[3D scene code data]
···
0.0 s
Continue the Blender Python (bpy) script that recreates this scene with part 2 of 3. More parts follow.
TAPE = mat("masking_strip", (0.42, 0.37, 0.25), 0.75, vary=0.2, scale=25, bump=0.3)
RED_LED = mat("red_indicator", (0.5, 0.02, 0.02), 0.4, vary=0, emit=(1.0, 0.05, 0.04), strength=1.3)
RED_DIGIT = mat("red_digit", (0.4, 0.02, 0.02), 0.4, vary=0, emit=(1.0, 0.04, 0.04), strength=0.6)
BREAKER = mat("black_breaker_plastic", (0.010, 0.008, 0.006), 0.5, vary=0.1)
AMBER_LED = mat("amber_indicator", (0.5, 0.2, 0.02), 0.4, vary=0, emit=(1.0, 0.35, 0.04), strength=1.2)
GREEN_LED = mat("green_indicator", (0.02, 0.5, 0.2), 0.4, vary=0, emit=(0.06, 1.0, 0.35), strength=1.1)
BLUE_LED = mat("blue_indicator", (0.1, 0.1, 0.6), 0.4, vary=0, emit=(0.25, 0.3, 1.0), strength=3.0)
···
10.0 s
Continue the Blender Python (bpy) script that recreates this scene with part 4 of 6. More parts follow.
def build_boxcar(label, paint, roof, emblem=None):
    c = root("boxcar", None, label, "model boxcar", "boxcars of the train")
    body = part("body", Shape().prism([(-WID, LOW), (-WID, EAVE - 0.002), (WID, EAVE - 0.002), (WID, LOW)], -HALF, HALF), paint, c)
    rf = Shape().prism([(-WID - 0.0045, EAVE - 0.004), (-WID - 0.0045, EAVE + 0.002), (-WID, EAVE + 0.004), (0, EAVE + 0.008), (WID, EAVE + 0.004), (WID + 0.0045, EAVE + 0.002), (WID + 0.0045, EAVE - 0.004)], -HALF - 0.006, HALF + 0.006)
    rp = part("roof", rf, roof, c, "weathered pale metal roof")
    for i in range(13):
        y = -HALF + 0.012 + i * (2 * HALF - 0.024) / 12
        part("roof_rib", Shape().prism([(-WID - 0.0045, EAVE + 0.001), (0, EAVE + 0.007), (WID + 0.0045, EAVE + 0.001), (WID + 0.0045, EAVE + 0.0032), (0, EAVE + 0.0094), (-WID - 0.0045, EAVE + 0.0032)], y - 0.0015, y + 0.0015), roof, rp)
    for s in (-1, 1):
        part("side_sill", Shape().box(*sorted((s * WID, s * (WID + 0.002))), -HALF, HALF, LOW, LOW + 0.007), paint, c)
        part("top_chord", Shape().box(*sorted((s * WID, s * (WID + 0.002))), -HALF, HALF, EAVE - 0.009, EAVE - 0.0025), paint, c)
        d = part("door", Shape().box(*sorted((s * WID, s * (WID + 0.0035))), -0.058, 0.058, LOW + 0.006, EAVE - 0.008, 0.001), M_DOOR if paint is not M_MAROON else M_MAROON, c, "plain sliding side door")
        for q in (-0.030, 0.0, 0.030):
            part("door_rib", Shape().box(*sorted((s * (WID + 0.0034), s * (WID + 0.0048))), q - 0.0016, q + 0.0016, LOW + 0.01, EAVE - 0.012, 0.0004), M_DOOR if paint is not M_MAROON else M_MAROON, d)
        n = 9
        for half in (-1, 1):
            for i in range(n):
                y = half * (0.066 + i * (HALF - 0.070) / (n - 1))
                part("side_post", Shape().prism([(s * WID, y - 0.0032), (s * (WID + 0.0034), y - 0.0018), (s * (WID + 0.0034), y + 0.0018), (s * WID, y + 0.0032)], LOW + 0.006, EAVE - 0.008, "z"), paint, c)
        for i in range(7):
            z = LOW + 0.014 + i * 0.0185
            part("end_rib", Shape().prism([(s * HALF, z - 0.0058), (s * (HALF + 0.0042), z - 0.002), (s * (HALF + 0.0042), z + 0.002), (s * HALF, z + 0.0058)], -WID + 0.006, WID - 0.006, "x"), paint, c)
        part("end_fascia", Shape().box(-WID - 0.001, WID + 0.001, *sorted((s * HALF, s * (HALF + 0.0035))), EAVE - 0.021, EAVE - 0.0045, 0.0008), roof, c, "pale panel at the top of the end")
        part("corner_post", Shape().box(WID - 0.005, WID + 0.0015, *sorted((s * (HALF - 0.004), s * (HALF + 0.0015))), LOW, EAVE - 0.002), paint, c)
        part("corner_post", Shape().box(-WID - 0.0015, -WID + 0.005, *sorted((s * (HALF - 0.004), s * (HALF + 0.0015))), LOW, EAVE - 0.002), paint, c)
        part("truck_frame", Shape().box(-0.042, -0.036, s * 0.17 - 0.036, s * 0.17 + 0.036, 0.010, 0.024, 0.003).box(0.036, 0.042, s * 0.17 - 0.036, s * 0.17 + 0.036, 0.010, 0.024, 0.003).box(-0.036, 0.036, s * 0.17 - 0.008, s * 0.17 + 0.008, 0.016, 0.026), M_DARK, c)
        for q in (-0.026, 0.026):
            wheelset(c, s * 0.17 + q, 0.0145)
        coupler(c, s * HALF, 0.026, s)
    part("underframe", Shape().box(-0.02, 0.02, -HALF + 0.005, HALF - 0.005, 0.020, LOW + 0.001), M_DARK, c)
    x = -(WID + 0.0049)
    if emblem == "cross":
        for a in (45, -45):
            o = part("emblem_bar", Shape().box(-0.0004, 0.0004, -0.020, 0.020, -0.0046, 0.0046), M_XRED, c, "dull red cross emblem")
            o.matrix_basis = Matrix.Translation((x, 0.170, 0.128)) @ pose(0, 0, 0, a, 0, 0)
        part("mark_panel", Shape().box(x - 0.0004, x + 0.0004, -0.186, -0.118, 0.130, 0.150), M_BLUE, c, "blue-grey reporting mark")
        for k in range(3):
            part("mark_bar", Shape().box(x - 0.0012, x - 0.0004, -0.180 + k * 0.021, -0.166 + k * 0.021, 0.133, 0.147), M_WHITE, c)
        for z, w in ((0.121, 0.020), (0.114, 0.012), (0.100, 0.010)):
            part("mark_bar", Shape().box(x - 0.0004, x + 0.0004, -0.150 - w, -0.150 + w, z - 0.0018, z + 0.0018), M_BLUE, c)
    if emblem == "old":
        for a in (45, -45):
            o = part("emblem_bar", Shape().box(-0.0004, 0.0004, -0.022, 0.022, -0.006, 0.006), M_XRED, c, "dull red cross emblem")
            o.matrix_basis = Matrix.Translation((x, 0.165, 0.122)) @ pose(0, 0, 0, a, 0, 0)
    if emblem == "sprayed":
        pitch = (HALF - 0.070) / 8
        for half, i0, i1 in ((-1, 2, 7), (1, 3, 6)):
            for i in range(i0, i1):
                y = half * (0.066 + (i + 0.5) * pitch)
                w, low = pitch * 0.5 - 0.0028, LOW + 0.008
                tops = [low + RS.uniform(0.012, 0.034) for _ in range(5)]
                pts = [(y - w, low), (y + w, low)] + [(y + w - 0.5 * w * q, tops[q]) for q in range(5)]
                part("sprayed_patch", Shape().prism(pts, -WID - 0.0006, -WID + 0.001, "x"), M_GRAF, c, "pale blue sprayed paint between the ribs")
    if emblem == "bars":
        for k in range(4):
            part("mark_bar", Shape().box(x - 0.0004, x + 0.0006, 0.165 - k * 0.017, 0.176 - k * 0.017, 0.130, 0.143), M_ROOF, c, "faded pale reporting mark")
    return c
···
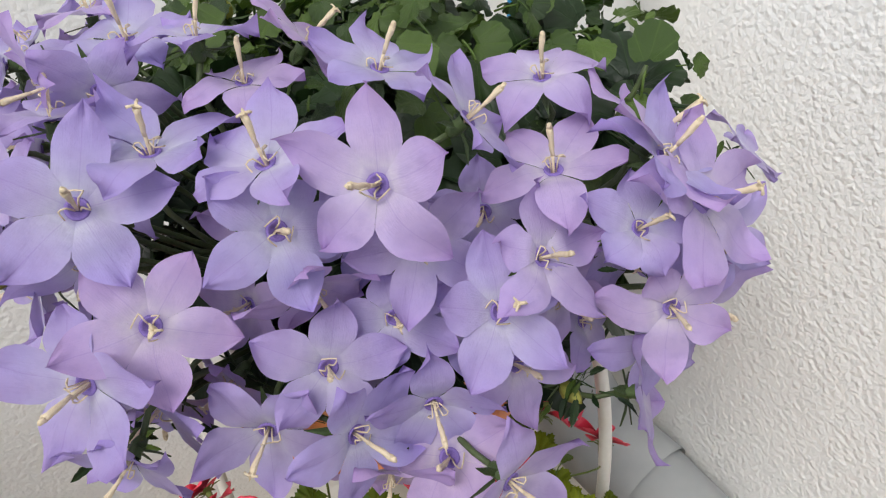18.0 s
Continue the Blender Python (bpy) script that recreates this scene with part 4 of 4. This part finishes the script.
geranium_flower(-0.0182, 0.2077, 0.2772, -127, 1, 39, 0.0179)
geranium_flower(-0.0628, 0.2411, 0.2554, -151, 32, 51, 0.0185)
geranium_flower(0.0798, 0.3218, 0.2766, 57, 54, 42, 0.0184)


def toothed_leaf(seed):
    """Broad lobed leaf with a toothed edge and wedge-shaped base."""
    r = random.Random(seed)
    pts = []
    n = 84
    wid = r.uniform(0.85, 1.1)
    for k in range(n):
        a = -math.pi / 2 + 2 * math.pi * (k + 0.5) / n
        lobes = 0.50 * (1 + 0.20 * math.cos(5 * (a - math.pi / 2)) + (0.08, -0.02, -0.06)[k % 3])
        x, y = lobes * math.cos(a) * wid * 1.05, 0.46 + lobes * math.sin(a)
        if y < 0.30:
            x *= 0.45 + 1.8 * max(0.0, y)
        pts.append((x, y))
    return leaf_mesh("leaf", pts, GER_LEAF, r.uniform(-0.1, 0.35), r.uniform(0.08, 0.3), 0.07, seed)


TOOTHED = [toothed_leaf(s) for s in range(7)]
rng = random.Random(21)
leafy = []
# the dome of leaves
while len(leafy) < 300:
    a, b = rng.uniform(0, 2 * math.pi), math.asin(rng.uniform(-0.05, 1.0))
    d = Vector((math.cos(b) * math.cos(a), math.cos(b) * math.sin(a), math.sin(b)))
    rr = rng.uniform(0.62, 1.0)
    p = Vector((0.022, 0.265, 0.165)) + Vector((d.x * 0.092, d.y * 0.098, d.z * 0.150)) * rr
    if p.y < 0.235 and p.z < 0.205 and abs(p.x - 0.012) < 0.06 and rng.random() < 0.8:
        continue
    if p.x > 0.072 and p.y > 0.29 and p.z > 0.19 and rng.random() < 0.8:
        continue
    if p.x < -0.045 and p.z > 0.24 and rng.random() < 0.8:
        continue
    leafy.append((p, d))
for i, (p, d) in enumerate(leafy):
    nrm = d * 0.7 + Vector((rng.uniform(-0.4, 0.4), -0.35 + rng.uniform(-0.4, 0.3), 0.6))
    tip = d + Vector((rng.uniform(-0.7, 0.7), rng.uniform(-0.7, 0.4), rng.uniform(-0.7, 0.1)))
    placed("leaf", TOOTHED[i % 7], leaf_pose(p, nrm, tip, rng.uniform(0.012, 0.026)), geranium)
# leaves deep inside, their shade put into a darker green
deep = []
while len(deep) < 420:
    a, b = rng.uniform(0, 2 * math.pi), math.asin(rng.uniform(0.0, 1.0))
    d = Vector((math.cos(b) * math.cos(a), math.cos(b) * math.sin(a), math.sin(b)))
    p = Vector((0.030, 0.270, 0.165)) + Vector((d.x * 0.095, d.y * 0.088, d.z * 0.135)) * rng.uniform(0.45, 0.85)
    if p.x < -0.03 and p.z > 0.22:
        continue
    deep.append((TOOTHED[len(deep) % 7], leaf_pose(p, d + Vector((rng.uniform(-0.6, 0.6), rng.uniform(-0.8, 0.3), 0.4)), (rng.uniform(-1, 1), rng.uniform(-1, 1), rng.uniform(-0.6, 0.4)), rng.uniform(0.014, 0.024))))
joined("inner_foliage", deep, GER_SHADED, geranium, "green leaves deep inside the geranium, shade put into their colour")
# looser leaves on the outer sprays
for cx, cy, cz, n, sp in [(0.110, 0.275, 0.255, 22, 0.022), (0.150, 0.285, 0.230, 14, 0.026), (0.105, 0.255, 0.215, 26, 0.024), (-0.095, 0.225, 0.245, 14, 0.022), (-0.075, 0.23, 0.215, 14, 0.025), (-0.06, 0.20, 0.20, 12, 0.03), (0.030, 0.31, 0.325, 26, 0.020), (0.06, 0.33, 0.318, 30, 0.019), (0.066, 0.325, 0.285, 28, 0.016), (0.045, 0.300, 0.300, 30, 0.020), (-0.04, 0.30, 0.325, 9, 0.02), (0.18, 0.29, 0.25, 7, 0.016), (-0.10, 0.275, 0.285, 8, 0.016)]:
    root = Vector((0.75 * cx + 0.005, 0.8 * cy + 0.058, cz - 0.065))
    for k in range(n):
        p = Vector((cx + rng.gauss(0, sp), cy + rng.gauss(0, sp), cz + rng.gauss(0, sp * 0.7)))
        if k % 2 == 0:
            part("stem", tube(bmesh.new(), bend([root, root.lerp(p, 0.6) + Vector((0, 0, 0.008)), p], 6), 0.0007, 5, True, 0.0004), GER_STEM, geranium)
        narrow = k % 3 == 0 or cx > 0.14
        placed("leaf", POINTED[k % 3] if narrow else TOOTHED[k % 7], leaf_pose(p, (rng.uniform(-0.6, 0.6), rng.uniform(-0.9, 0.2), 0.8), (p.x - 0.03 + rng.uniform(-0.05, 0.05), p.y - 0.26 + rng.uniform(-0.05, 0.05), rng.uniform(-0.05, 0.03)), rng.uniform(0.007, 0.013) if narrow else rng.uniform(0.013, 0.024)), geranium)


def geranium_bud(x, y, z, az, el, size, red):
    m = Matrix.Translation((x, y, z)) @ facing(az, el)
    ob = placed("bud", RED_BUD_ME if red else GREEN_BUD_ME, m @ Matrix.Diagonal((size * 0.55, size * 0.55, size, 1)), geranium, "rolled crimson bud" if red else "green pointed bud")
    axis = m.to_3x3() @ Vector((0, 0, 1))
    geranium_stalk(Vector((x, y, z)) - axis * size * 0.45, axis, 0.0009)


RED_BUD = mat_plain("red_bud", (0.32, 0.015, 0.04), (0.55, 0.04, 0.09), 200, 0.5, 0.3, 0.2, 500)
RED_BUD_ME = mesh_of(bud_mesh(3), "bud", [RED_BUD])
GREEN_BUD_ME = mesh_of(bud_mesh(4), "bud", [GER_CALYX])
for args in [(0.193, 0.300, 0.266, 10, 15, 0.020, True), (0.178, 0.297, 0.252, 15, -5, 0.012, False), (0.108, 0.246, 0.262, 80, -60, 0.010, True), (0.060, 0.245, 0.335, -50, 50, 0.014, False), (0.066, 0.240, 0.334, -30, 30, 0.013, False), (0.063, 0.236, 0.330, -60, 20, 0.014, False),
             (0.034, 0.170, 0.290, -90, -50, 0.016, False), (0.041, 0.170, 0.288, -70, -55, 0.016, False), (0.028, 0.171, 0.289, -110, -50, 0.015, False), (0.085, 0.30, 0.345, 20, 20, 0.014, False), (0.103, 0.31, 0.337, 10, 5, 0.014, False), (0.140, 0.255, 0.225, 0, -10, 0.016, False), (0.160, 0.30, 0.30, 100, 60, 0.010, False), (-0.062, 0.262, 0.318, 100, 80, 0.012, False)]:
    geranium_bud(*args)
···
◆ **Task details**
Of the lines in the data, how many hold the string "this"? State the number, nothing else.

◆ **The result**
3